Eric, a loyal MR reader, puts forward a request:
1) Your assessment of rising and falling economics departments (in terms of research productivity, prestige, etc)
2) Your assessment of skills/focus areas associated with success in the academic economists job market.
The big change in the former has been the rise of economics departments around the world in virtually all developed countries (though not Italy). It's now quite easy to encounter a place you have heard of — yet never really thought of — and find they have a bunch of young faculty with articles in tier one journals. In essence the standards are now so high in terms of skills and data sets and thoroughness that it is mainly the young and ambitious who publish in tier one journals. Those people are found around the world.

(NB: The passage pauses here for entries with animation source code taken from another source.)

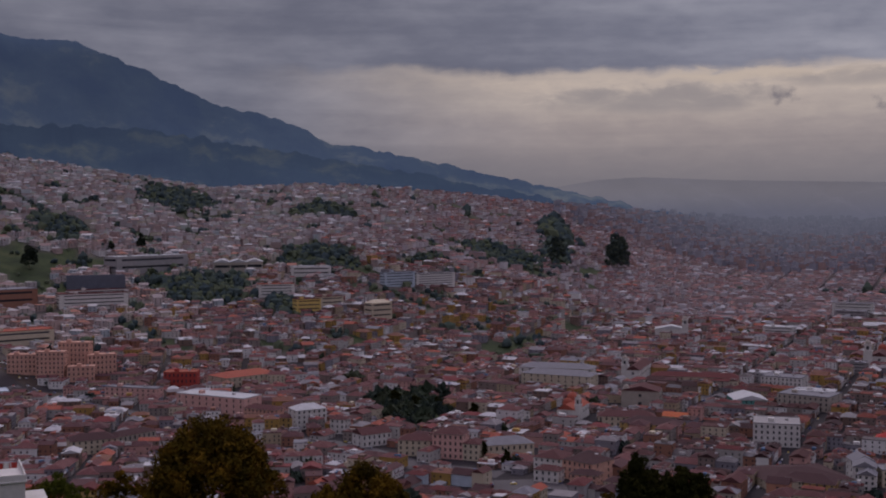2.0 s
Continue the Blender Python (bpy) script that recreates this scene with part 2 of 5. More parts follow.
PAINTS = {
    "white": (0.58, 0.555, 0.52), "cream": CREAM, "pink": (0.58, 0.35, 0.30), "salmon": (0.54, 0.315, 0.24), "ochre": OCHRE, "yellow": (0.60, 0.43, 0.14),
    "grey": (0.30, 0.285, 0.28), "stone": (0.36, 0.32, 0.27), "tan": (0.25, 0.19, 0.135), "brick": BRICKC, "orange": (0.46, 0.13, 0.058), "red": (0.34, 0.055, 0.045), "blue": (0.14, 0.24, 0.42),
    "teal": TEALC, "pale_blue": (0.42, 0.48, 0.54), "brown": (0.095, 0.040, 0.040), "dark_brown": (0.062, 0.031, 0.033), "clay": (0.31, 0.085, 0.055), "maroon": (0.115, 0.034, 0.034), "zinc": ZINC, "dark": (0.07, 0.065, 0.075),
    "bright_yellow": (0.62, 0.37, 0.012), "slate": (0.125, 0.135, 0.165), "muted_orange": (0.40, 0.20, 0.13), "scarlet": (0.36, 0.046, 0.038), "green": (0.09, 0.22, 0.10), "sheet_white": (0.46, 0.46, 0.465),
}
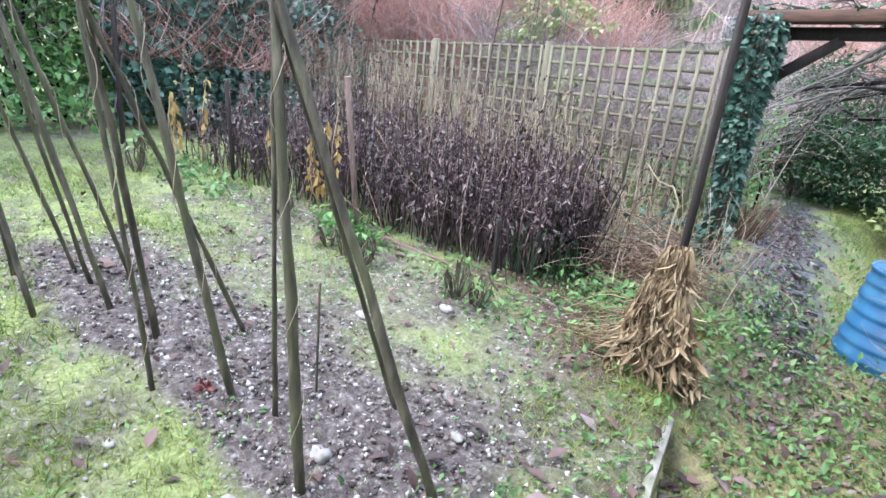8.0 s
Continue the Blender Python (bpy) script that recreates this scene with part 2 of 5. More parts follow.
def thing(name, place, label, category, group="", kind=""):
    ob = new(name)
    ob.empty_display_size = 0.1
    ob.location = place
    return tagged(ob, label, category, group, kind)


def single(name, VF, material, label, category, group="", kind="", smooth=False):
    V, F = VF
    V = np.asarray(V, dtype=float)
    base = np.array([V[:, 0].mean(), V[:, 1].mean(), V[:, 2].min()])
    ob = new(name, mesh_of(name, V - base, F, material, smooth))
    ob.location = base
    return tagged(ob, label, category, group, kind)


def joined(meshes):
    Vs, Fs, k = [], [], 0
    for V, F in meshes:
        if len(V):
            Vs.append(np.asarray(V, dtype=float))
            Fs.append(np.asarray(F) + k)
            k += len(V)
    return np.concatenate(Vs), np.concatenate(Fs)


def tube(path, sides=5, wob=0.0, rng=None, cap=True):
    """A tapering tube of quads along points (x, y, z, r)."""
    P = np.asarray(path, dtype=float)
    C, R = P[:, :3], P[:, 3].copy()
    T = np.gradient(C, axis=0)
    T /= np.linalg.norm(T, axis=1)[:, None] + 1e-9
    ref = np.array([0.31, 0.17, 0.94]) if abs(T[:, 2]).mean() < 0.8 else np.array([0.95, 0.2, 0.1])
    U = np.cross(T, ref)
    U /= np.linalg.norm(U, axis=1)[:, None] + 1e-9
    W = np.cross(T, U)
    a = np.arange(sides) * 2 * math.pi / sides
    rad = np.ones((len(P), sides)) * R[:, None]
    if wob:
        rad = rad * (1 + wob * (rng.random((len(P), sides)) - 0.5) * 2)
    V = C[:, None] + rad[..., None] * (np.cos(a)[None, :, None] * U[:, None] + np.sin(a)[None, :, None] * W[:, None])
    i = np.arange(len(P) - 1)[:, None] * sides
    j = np.arange(sides)[None]
    jn = (j + 1) % sides
    F = np.stack([i + j, i + jn, i + sides + jn, i + sides + j], -1).reshape(-1, 4)
    V = V.reshape(-1, 3)
    if cap:
        n = len(V)
        V = np.concatenate([V, [C[0], C[-1]]])
        last = (len(P) - 1) * sides
        # the caps as quads over pairs of rim points
        F = np.concatenate([F, np.array([[n, (k + 2) % sides, (k + 1) % sides, k] for k in range(0, sides - 1, 2)]),
                            np.array([[n + 1, last + k, last + (k + 1) % sides, last + (k + 2) % sides] for k in range(0, sides - 1, 2)])])
    return V, F


def sticks(A, B, r0, r1, rng, sides=3, bend=0.06, mids=2):
    """Many thin bent sticks at once, from points A to points B."""
    A, B = np.asarray(A, float), np.asarray(B, float)
    n = len(A)
    L = np.linalg.norm(B - A, axis=1)
    T = (B - A) / (L[:, None] + 1e-9)
    ref = np.where(np.abs(T[:, 2:3]) < 0.8, np.array([[0.1, 0.2, 0.97]]), np.array([[0.97, 0.2, 0.1]]))
    U = np.cross(T, ref)
    U /= np.linalg.norm(U, axis=1)[:, None] + 1e-9
    W = np.cross(T, U)
    k = mids + 2
    s = np.linspace(0, 1, k)
    C = A[:, None] + (B - A)[:, None] * s[None, :, None]
    d1, d2 = rng.normal(0, bend, n) * L, rng.normal(0, bend, n) * L
    arc = np.sin(s * math.pi)
    C += arc[None, :, None] * (d1[:, None, None] * U[:, None] + d2[:, None, None] * W[:, None])
    r0, r1 = np.broadcast_to(r0, n), np.broadcast_to(r1, n)
    R = r0[:, None] + (r1 - r0)[:, None] * s[None]
    a = np.arange(sides) * 2 * math.pi / sides
    V = C[:, :, None] + R[:, :, None, None] * (np.cos(a)[None, None, :, None] * U[:, None, None] + np.sin(a)[None, None, :, None] * W[:, None, None])
    base = (np.arange(n) * k * sides)[:, None, None]
    i = (np.arange(k - 1) * sides)[None, :, None]
    j = np.arange(sides)[None, None]
    jn = (j + 1) % sides
    F = np.stack([base + i + j, base + i + jn, base + i + sides + jn, base + i + sides + j], -1).reshape(-1, 4)
    return V.reshape(-1, 3), F, C


def frames(D, N):
    """Rotation matrices whose y axis is D and whose z axis is near N."""
    D = D / (np.linalg.norm(D, axis=1)[:, None] + 1e-9)
    X = np.cross(D, N)
    X /= np.linalg.norm(X, axis=1)[:, None] + 1e-9
    Z = np.cross(X, D)
    return np.stack([X, D, Z], -1)


def scatter(tv, tf, R, S, P):
    """Copies of a small template mesh, joined: rotations R, sizes S (n or n x 3), places P."""
    tv, tf = np.asarray(tv, float), np.asarray(tf)
    n = len(P)
    S = np.asarray(S, float)
    S = S[:, None] if S.ndim == 1 else S
    V = np.einsum("nij,nkj->nki", R, tv[None] * S[:, None, :]) + np.asarray(P)[:, None]
    F = tf[None] + (np.arange(n) * len(tv))[:, None, None]
    return V.reshape(-1, 3), F.reshape(-1, tf.shape[1])


def blade(rows, widths, fold=0.12, curl=0.15):
    """A leaf along +y, one long, folded at its midrib: quads."""
    V = []
    for y, w in zip(rows, widths):
        z = -curl * y * y
        V += [(-w, y, z + fold * w * 2), (0, y, z), (w, y, z + fold * w * 2)]
    F = []
    for i in range(len(rows) - 1):
        a = 3 * i
        F += [(a, a + 1, a + 4, a + 3), (a + 1, a + 2, a + 5, a + 4)]
    return np.array(V), np.array(F)


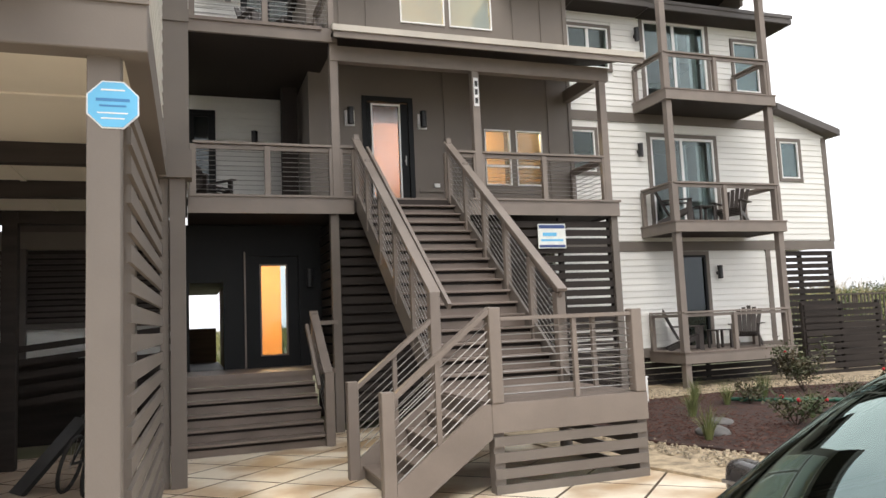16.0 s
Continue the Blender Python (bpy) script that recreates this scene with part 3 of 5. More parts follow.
level_rail("porch_railing", [(0.5, 24.08), (2.84, 24.08)], 4.1, 0.9, "taupe porch railing with steel cables", [(1.72, 24.08)])
level_rail("porch_railing", [(2.99, 24.08), (3.25, 24.08)], 4.1, 0.9, "short taupe porch railing beside the stairs")
level_rail("porch_railing", [(5.02, 24.08), (5.6, 24.08)], 4.1, 0.9, "short taupe porch railing beside the stairs")
level_rail("porch_railing", [(5.73, 24.08), (8.4, 24.08)], 4.1, 0.9, "taupe porch railing with steel cables", [(7.05, 24.08)])
level_rail("porch_railing", [(8.5, 24.2), (8.5, 25.5)], 4.1, 0.9, "taupe porch side railing with steel cables")
level_rail("balcony_railing", [(0.5, 24.02), (2.88, 24.02), (2.88, 25.5)], 7.16, 0.88, "taupe upper balcony railing with steel cables", [(1.72, 24.02)])

# screens under the porch
screen("slat_screen", (5.1, 24.1), (8.5, 24.1), 0.15, 3.75, 0.17, "dark slat screen beneath the porch", posts=4)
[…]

The 44-year-old tenured Princeton economist isn't so much in the AER as in times past. The incentive, relative to the required work, has changed dramatically. Note also that consulting returns, or public intellectual returns, are more lucrative today than they were twenty or thirty years ago.
Empirical work usually has a shorter shelf life and top producers cash in earlier than before. So the top six schools have a smaller intellectual edge than was once the case. Many mid-tier U.S. schools are lower on the totem pole, or simply stuck in a thick mix of numerous global competitors, without in any way being noticeably worse but no longer having privileged third-tier positions either.
That's the big recent change as I see it.